### Required work:
Determine the number of lines holding the word "part"; answer with that number only.

++++

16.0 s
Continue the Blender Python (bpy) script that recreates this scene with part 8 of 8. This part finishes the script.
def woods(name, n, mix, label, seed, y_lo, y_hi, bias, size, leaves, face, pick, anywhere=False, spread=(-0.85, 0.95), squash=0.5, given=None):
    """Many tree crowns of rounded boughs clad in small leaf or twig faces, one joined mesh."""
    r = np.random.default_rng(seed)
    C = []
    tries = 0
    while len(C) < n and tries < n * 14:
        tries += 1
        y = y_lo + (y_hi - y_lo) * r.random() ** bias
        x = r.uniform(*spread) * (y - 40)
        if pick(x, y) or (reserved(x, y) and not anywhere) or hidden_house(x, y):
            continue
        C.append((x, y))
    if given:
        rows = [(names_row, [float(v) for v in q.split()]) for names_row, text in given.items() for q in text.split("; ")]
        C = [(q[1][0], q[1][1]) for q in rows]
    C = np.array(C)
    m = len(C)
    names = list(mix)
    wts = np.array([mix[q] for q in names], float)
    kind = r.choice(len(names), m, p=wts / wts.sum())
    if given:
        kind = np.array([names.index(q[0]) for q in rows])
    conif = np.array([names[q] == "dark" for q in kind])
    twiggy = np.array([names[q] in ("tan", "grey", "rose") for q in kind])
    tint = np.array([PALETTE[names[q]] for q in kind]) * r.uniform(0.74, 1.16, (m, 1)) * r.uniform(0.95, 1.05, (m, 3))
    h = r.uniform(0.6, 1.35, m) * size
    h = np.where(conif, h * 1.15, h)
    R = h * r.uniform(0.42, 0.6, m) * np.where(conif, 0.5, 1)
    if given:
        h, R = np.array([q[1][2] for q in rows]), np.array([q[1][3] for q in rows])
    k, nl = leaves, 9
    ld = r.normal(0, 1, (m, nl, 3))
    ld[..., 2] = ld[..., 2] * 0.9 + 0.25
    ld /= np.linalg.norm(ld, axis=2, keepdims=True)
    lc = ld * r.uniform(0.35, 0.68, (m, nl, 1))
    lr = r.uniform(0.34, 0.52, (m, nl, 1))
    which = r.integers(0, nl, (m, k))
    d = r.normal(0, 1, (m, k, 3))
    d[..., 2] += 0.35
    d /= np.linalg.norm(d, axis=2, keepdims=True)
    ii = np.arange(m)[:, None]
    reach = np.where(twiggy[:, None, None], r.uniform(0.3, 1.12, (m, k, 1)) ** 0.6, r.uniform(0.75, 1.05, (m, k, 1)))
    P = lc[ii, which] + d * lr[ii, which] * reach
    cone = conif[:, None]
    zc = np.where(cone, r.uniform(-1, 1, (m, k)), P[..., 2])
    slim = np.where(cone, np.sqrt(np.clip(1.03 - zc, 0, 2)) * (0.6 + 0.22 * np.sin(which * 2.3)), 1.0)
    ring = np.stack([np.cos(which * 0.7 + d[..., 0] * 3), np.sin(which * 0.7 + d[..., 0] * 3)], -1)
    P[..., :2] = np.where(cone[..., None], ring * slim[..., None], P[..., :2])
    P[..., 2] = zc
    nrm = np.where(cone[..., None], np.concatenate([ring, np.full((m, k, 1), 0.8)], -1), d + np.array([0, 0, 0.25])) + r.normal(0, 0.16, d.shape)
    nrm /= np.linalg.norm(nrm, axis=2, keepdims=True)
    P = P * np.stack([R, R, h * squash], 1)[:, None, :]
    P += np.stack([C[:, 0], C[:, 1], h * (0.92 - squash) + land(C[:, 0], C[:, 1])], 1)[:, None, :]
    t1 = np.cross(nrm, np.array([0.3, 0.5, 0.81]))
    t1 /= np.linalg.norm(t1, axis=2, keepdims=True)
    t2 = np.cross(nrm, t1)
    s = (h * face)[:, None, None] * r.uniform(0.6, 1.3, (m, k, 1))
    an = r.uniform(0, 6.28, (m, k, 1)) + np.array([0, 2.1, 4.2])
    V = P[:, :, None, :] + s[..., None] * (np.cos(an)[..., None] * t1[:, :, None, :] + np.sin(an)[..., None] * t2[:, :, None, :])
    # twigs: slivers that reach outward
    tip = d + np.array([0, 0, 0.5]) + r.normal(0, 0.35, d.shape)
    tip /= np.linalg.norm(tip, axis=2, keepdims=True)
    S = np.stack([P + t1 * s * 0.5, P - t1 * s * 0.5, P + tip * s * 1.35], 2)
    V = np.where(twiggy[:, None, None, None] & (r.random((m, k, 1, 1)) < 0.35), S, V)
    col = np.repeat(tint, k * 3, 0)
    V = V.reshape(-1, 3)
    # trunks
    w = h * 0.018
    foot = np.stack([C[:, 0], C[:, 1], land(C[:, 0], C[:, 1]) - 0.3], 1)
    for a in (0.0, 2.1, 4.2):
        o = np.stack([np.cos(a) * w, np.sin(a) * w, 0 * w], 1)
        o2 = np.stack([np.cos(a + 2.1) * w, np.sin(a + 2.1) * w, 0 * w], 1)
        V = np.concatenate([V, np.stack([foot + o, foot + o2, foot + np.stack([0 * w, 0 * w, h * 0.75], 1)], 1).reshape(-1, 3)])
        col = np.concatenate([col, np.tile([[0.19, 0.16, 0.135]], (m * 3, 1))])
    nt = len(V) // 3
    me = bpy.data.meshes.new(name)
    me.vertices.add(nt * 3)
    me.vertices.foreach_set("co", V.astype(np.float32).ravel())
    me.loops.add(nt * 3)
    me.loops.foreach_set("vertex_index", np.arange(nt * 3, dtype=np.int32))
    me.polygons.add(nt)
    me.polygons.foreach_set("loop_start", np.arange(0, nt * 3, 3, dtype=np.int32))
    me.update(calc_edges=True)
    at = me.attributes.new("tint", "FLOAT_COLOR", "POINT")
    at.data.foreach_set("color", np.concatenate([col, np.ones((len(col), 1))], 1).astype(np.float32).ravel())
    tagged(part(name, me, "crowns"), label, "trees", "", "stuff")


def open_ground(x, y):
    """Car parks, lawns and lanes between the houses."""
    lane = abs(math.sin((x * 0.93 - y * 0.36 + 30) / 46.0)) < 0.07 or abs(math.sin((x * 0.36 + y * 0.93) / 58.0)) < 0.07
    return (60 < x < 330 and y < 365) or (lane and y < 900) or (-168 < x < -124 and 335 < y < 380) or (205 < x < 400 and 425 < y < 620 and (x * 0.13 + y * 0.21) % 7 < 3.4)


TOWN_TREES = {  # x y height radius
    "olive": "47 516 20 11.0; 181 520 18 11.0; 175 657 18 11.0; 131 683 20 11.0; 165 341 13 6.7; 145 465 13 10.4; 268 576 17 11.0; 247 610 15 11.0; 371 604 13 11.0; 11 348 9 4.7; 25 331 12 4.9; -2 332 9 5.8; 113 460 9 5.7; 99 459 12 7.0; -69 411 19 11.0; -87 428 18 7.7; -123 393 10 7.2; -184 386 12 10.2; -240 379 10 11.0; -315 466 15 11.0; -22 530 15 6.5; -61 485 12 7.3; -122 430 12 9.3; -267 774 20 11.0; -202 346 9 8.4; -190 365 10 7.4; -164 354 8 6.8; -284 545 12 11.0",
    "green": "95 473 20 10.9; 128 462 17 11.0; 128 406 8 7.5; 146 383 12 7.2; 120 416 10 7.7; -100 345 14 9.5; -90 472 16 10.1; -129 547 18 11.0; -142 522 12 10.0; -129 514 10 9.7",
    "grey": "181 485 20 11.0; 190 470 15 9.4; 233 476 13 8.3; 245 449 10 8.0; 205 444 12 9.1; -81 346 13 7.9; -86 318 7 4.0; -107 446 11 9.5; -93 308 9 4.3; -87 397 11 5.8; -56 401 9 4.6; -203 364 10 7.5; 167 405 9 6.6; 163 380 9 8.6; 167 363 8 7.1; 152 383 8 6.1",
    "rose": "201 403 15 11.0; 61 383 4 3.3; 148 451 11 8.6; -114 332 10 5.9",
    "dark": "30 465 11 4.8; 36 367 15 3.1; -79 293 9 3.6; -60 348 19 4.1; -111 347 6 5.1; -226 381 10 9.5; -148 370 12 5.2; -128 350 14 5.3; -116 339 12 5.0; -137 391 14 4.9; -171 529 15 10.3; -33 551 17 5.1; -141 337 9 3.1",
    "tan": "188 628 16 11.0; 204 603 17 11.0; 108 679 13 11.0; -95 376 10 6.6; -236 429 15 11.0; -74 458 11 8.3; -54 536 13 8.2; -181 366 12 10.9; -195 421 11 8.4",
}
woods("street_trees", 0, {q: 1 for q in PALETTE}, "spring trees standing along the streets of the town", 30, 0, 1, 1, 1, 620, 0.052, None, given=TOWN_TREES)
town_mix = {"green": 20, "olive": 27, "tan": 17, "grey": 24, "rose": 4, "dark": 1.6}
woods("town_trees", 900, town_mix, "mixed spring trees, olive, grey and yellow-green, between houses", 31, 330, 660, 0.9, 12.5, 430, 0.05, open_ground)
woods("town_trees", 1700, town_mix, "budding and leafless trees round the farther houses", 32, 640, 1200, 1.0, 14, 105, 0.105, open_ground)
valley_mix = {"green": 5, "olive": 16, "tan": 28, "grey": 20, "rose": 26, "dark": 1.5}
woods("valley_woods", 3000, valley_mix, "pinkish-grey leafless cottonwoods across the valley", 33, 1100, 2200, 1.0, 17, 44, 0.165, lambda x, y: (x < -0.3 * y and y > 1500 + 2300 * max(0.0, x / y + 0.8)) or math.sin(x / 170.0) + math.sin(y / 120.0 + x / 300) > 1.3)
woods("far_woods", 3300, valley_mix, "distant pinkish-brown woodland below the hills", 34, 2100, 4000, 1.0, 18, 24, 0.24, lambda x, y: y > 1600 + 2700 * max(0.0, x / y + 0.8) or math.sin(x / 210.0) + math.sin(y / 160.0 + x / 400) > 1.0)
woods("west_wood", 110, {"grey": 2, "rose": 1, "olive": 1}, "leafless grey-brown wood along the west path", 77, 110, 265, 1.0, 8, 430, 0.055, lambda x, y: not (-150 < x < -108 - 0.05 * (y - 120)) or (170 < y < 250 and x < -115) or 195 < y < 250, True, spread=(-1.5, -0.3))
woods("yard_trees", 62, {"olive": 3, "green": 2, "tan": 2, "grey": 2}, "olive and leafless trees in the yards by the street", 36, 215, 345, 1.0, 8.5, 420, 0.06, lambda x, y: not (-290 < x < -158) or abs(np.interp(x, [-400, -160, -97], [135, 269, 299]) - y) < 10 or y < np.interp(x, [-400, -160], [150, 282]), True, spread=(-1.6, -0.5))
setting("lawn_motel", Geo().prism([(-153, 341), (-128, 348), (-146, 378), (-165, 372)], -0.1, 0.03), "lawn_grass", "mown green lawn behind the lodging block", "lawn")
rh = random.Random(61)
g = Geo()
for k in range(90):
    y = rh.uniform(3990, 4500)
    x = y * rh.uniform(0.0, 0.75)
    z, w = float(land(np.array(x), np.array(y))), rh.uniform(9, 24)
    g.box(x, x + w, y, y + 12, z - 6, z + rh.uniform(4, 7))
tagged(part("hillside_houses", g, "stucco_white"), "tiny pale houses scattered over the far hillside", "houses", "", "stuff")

++++

### Response to this task:
3